--- Stated problem ---
Write out all the lines again, precisely as they stand, but without the images.

┄┄┄┄┄┄┄┄┄┄┄┄┄┄┄┄┄┄┄┄

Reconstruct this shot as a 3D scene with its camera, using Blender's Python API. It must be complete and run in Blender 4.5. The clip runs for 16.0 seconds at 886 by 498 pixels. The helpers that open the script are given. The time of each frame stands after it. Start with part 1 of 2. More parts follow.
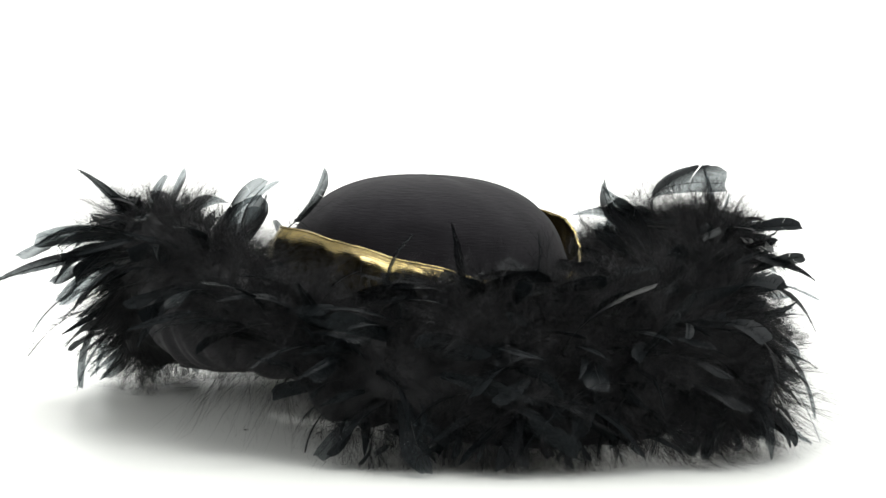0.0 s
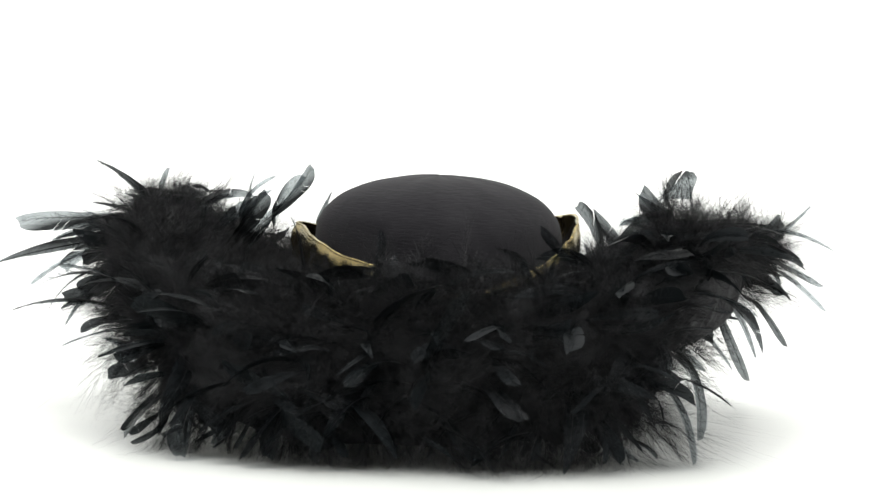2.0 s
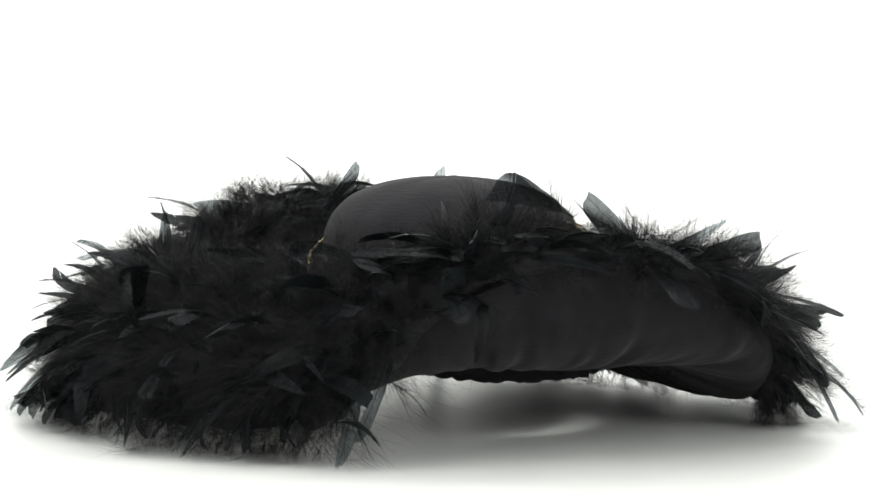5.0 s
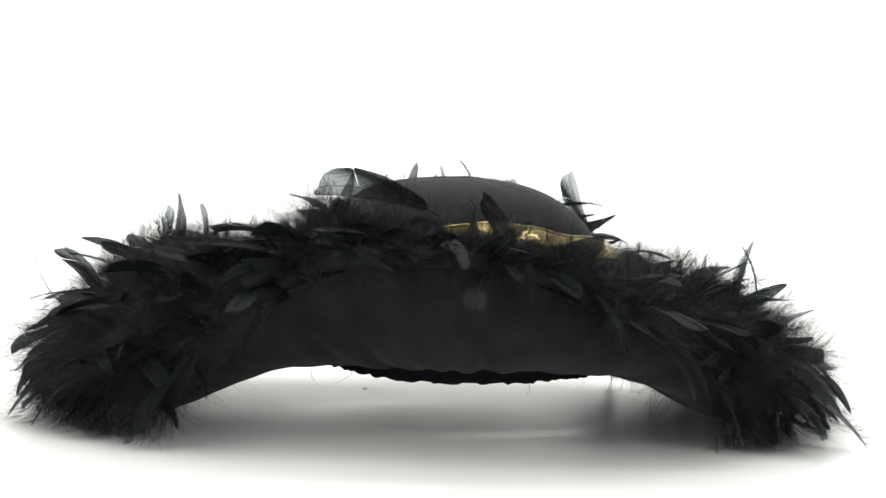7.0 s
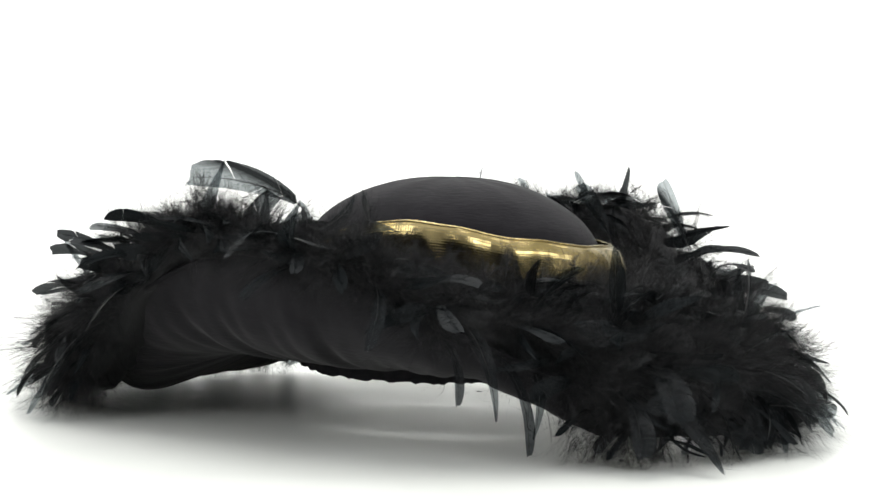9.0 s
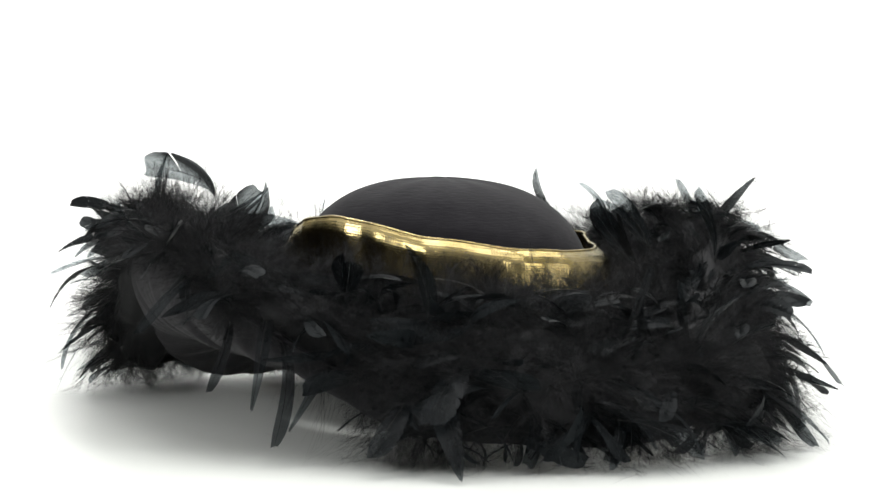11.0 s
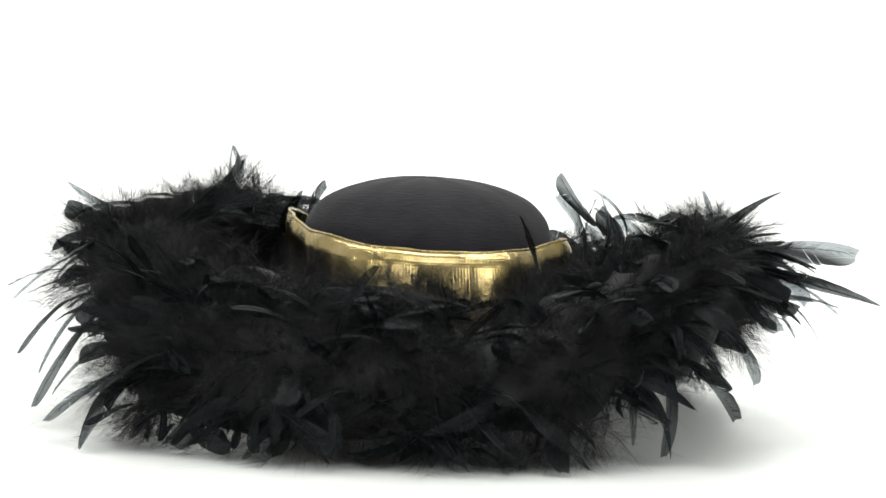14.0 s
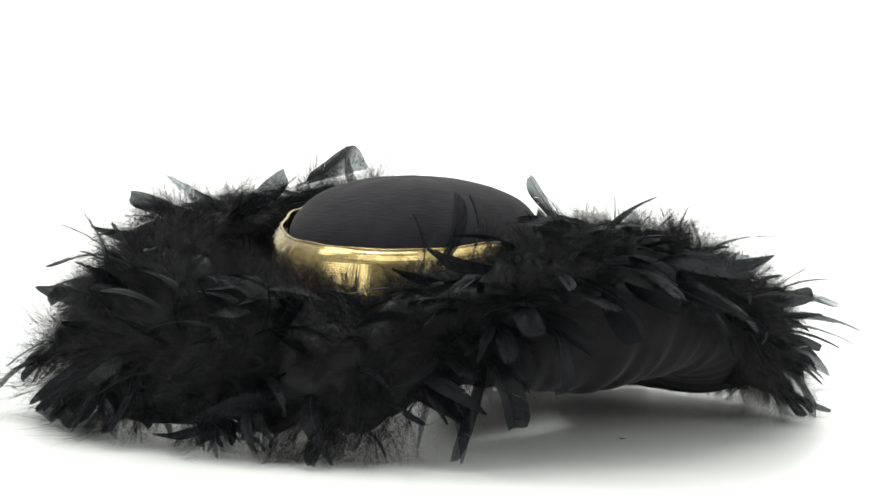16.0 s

┄┄┄┄┄┄┄┄┄┄┄┄┄┄┄┄┄┄┄┄

--- Result of the task ---
Reconstruct this shot as a 3D scene with its camera, using Blender's Python API. It must be complete and run in Blender 4.5. The clip runs for 16.0 seconds at 886 by 498 pixels. The helpers that open the script are given. The time of each frame stands after it. Start with part 1 of 2. More parts follow.
0.0 s
2.0 s
5.0 s
7.0 s
9.0 s
11.0 s
14.0 s
16.0 s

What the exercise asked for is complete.